Can thrombotic thrombocytopenic purpura (TTP) be cured?

TTP is not typically curable. While treatment can effectively manage the condition and prevent life-threatening complications, it often requires lifelong monitoring and management. The goal of treatment is to control symptoms, prevent future flares, and improve overall quality of life.

What is the difference between TTP and immune thrombocytopenia (ITP)?

TTP (Thrombotic Thrombocytopenic Purpura) and ITP (Immune Thrombocytopenia) are both blood disorders that affect platelets, but they have different underlying causes and mechanisms.

ITP (Immune Thrombocytopenia) is an autoimmune disorder where the body’s immune system mistakenly attacks and destroys platelets. This results in a low platelet count (thrombocytopenia), leading to easy bruising and bleeding.  

TTP (Thrombotic Thrombocytopenic Purpura) is a disorder caused by a deficiency or dysfunction of an enzyme called ADAMTS13. This enzyme is responsible for breaking down large von Willebrand factor (VWF) molecules. When ADAMTS13 is not working properly, these large VWF molecules can cause blood clots to form in small blood vessels throughout the body. This can lead to a variety of symptoms, including low platelet count, anemia, fever, neurologic problems, and kidney failure.
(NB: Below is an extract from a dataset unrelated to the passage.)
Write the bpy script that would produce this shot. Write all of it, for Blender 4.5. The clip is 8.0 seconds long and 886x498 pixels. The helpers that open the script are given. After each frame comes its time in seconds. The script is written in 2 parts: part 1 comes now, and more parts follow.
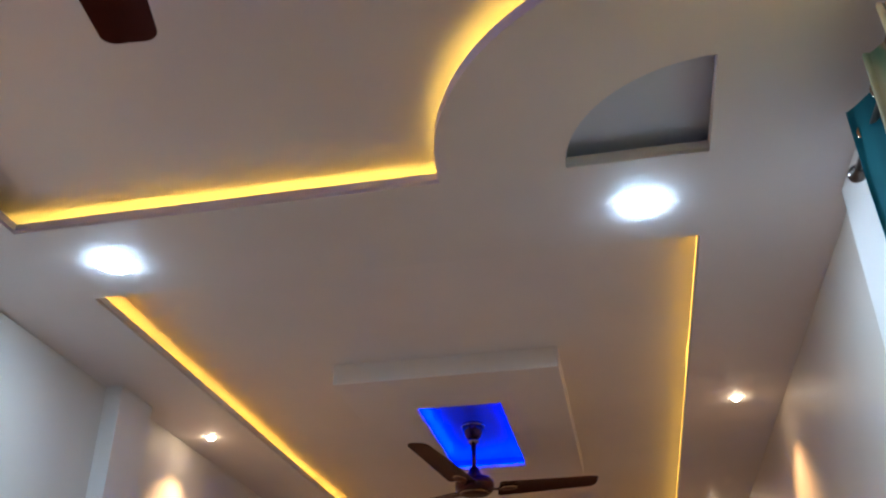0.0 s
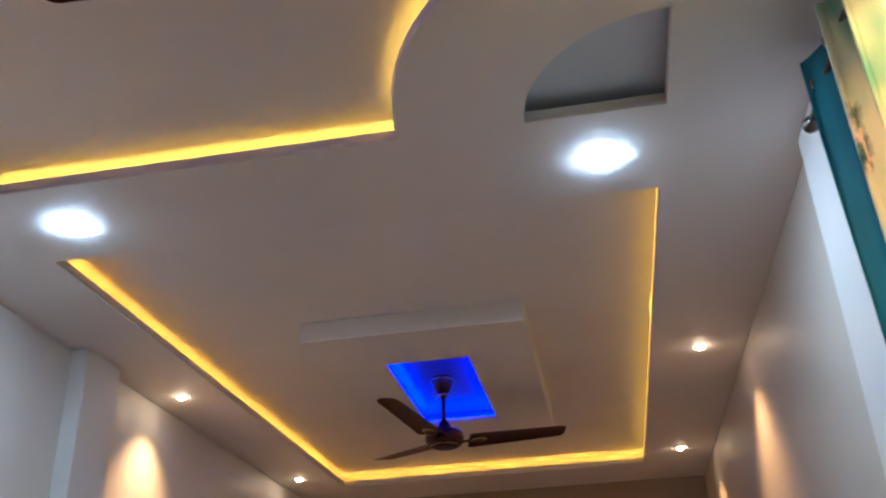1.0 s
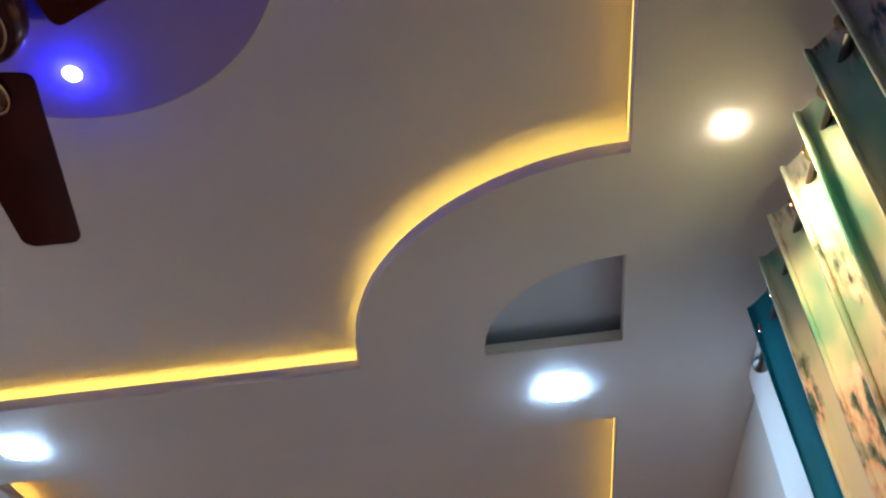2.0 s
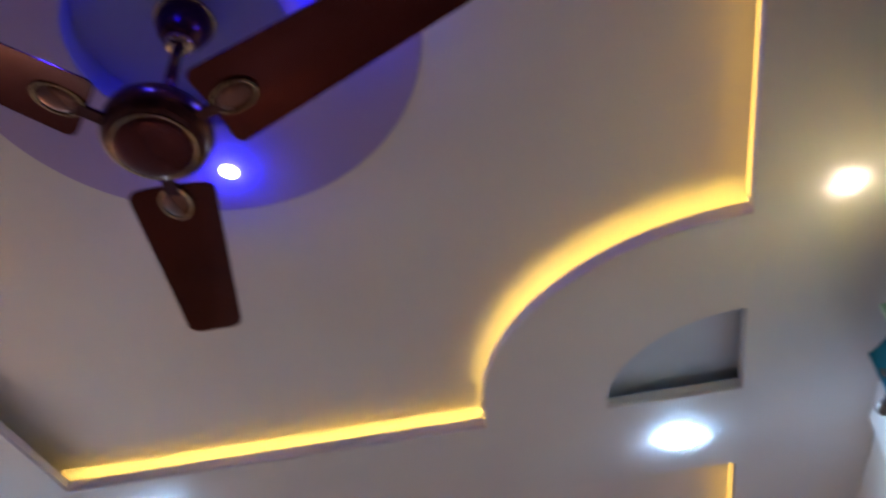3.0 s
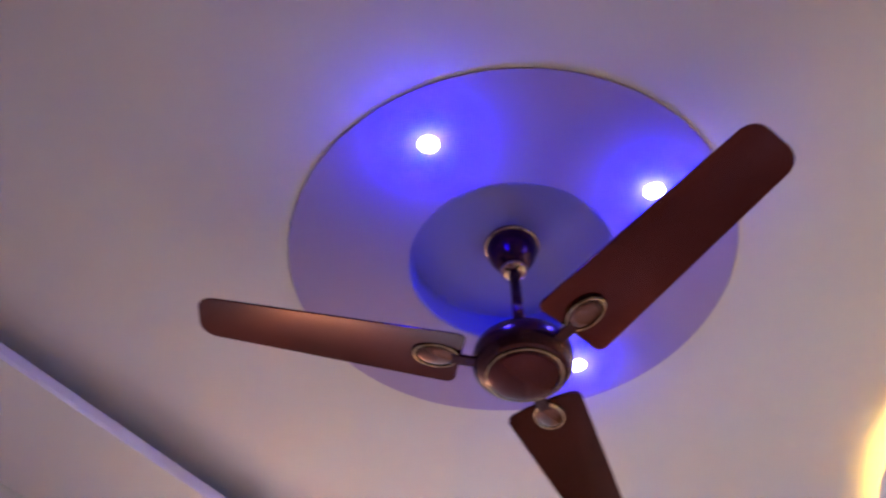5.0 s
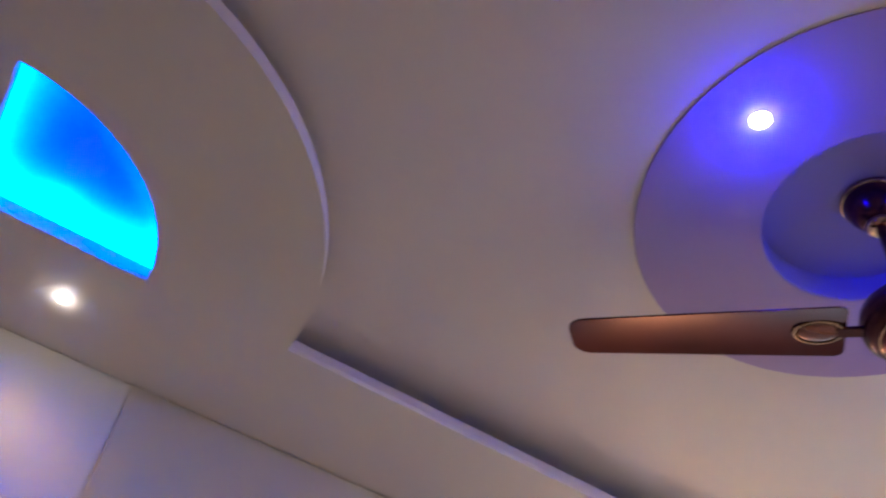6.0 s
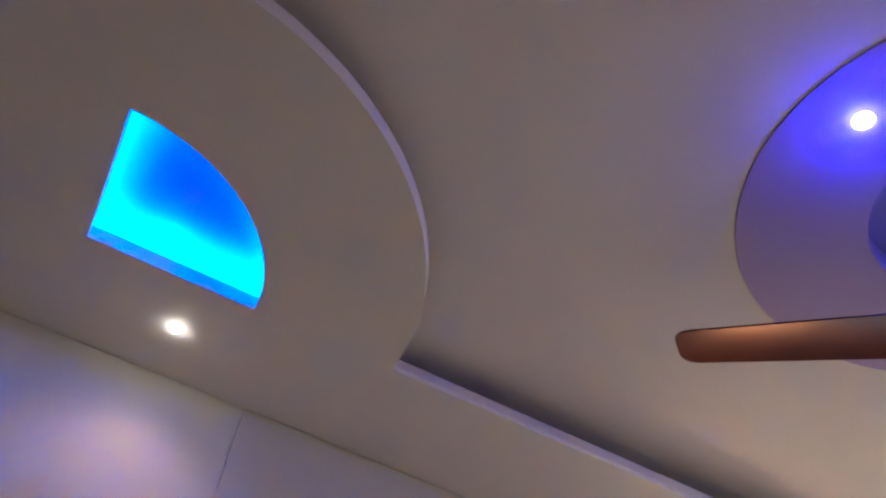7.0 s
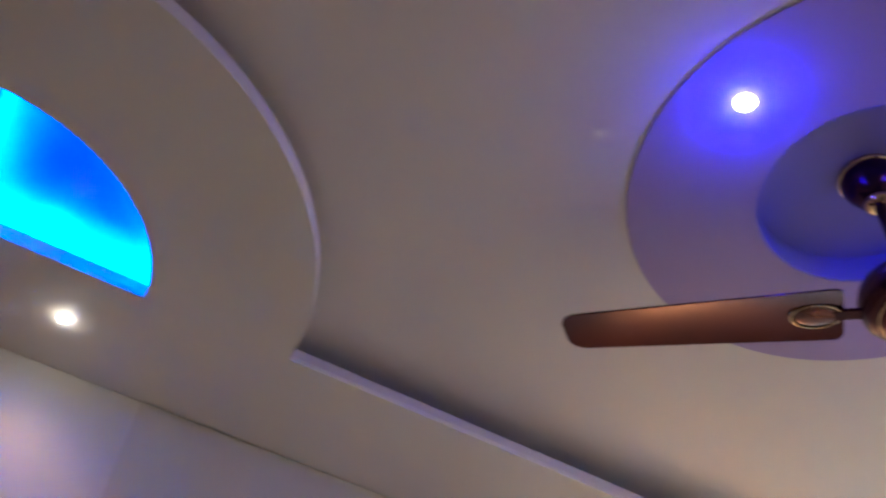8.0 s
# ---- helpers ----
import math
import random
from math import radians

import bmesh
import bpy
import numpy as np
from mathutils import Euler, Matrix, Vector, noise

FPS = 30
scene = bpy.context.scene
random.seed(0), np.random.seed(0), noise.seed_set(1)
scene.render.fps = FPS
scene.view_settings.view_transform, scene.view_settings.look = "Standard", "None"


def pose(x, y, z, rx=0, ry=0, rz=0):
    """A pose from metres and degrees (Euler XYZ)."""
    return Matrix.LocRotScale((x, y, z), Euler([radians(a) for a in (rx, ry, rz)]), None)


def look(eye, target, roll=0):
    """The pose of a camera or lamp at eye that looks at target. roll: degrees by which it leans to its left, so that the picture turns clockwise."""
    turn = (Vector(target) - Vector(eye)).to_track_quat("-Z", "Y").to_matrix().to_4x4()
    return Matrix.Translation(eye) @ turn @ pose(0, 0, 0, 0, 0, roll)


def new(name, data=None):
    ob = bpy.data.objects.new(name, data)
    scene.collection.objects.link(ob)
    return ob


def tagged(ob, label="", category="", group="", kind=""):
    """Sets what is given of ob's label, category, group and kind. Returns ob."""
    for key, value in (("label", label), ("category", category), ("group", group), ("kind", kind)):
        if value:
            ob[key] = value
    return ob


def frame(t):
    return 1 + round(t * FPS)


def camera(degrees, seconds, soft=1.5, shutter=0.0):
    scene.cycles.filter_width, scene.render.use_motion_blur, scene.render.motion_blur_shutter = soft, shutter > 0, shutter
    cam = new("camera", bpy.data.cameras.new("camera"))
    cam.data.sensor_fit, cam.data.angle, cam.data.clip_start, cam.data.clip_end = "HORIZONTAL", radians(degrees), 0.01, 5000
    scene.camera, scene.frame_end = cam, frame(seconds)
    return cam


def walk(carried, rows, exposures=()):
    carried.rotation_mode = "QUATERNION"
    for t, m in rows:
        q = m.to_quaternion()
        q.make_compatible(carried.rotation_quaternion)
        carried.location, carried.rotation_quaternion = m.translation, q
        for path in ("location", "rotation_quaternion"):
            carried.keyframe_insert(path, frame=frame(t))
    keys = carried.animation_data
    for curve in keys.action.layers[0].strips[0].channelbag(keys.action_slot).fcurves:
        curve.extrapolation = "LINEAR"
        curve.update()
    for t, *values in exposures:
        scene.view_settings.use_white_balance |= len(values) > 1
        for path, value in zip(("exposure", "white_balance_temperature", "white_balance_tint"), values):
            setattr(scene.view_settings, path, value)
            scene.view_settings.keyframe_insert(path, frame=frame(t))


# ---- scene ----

Disclaimer: This article is intended for informational purposes only and is specifically targeted towards medical students. It is not intended to be a substitute for informed professional medical advice, diagnosis, or treatment. While the information presented here is derived from credible medical sources and is believed to be accurate and up-to-date, it is not guaranteed to be complete or error-free. See additional information.

References

1. Kovala M, Seppälä M, Kaartinen K, Meri S, Honkanen E, Räisänen-Sokolowski A. Vascular Occlusion in Kidney Biopsy Is Characteristic of Clinically Manifesting Thrombotic Microangiopathy. Journal of Clinical Medicine. 2022; 11(11):3124. https://doi.org/10.3390/jcm11113124.
2. UpToDate – Diagnosis of Immune TTP.
3. Nuñez Zuno JA, Khaddour K. Thrombotic Thrombocytopenic Purpura Evaluation and Management. [Updated 2023 Sep 27]. In: StatPearls [Internet]. Treasure Island (FL): StatPearls Publishing; 2023 Jan-.
4. Inés Gómez-Seguí, Cristina Pascual Izquierdo, María Eva Mingot Castellano & Javier de la Rubia Comos (2023) An update on the pathogenesis and diagnosis of thrombotic thrombocytopenic purpura, Expert Review of Hematology, 16:1, 17-32, DOI: 10.1080/17474086.2023.2159803
5. Rizzo C, Rizzo S, Scirè E, Di Bona D, Ingrassia C, Franco G, Bono R, Quintini G, Caruso C. Thrombotic thrombocytopenic purpura: a review of the literature in the light of our experience with plasma exchange. Blood Transfus. 2012 Oct;10(4):521-32. doi: 10.2450/2012.0122-11. Epub 2012 Jun 27. PMID: 22790258; PMCID: PMC3496241.
6. Goldberg S, Hoffman J. Clinical Hematology Made Ridiculously Simple, 1st Edition: An Incredibly Easy Way to Learn for Medical, Nursing, PA Students, and General Practitioners (MedMaster Medical Books). 2021.